◆ **Task goal**
Word for word, print each line of the listing below; pictures stay out.

"""

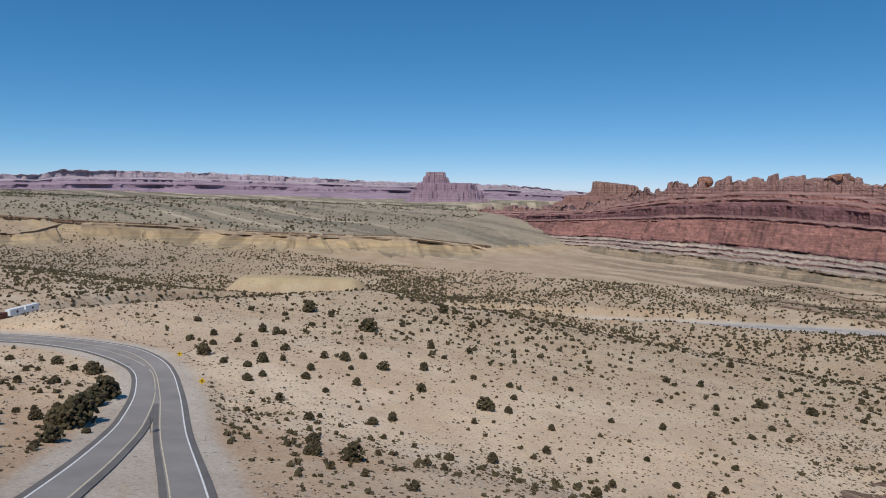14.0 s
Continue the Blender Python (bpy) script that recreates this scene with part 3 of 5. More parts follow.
def road(name, label, points, half, material, lift, lines=(), shoulder=0.0, tilted=False):
    top = new(name, None)
    tagged(top, label, "road", kind="structure")
    if shoulder:
        ribbon("shoulder", points, half + shoulder, lift - 0.03, M_EDGE, top, tilted=tilted)
    ribbon("carriageway", points, half, lift, material, top, tilted=tilted)
    for offset, width, mat in lines:
        ribbon("edge_line", points, width / 2, lift + 0.02, mat, top, offset, 0.015, tilted=tilted)
    return top


road("road_ramp", "grey asphalt ramp lane with white and yellow edge lines", LANE_LEFT, 2.5, M_ASPHALT, 0.10, ((-2.3, 0.26, M_WHITE), (2.2, 0.2, M_YELLOW)), 1.0, True)
road("road_exit", "grey asphalt exit lane with yellow and white edge lines", LANE_RIGHT, 2.5, M_ASPHALT, 0.13, ((-2.2, 0.2, M_YELLOW), (2.3, 0.26, M_WHITE)), 1.0, True)
ribbon("carriageway", graded([(110, -119.5), (121.2, -131.1), (147.5, -155.8), (176, -169.8), (208.5, -171.3), (227.5, -167.2), (257, -156.9)]), 2.6, 0.112, M_ASPHALT, bpy.data.objects["road_ramp"], tilted=True)
road("road_highway", "pale asphalt desert highway with white line", HIGHWAY, 7.5, M_HIGHWAY, 0.06, ((-5.5, 0.4, M_WHITE), (5.5, 0.4, M_WHITE)))
road("road_side", "pale dirt side road curving off the highway", SIDE_ROAD, 5.0, M_GRAVEL, 0.03)
road("road_pit", "dusty gravel track by the rock cut", PIT_ROAD, 3.4, M_GRAVEL, 0.03)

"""

◆ **Result of this task**
14.0 s
Continue the Blender Python (bpy) script that recreates this scene with part 3 of 5. More parts follow.
def road(name, label, points, half, material, lift, lines=(), shoulder=0.0, tilted=False):
    top = new(name, None)
    tagged(top, label, "road", kind="structure")
    if shoulder:
        ribbon("shoulder", points, half + shoulder, lift - 0.03, M_EDGE, top, tilted=tilted)
    ribbon("carriageway", points, half, lift, material, top, tilted=tilted)
    for offset, width, mat in lines:
        ribbon("edge_line", points, width / 2, lift + 0.02, mat, top, offset, 0.015, tilted=tilted)
    return top


road("road_ramp", "grey asphalt ramp lane with white and yellow edge lines", LANE_LEFT, 2.5, M_ASPHALT, 0.10, ((-2.3, 0.26, M_WHITE), (2.2, 0.2, M_YELLOW)), 1.0, True)
road("road_exit", "grey asphalt exit lane with yellow and white edge lines", LANE_RIGHT, 2.5, M_ASPHALT, 0.13, ((-2.2, 0.2, M_YELLOW), (2.3, 0.26, M_WHITE)), 1.0, True)
ribbon("carriageway", graded([(110, -119.5), (121.2, -131.1), (147.5, -155.8), (176, -169.8), (208.5, -171.3), (227.5, -167.2), (257, -156.9)]), 2.6, 0.112, M_ASPHALT, bpy.data.objects["road_ramp"], tilted=True)
road("road_highway", "pale asphalt desert highway with white line", HIGHWAY, 7.5, M_HIGHWAY, 0.06, ((-5.5, 0.4, M_WHITE), (5.5, 0.4, M_WHITE)))
road("road_side", "pale dirt side road curving off the highway", SIDE_ROAD, 5.0, M_GRAVEL, 0.03)
road("road_pit", "dusty gravel track by the rock cut", PIT_ROAD, 3.4, M_GRAVEL, 0.03)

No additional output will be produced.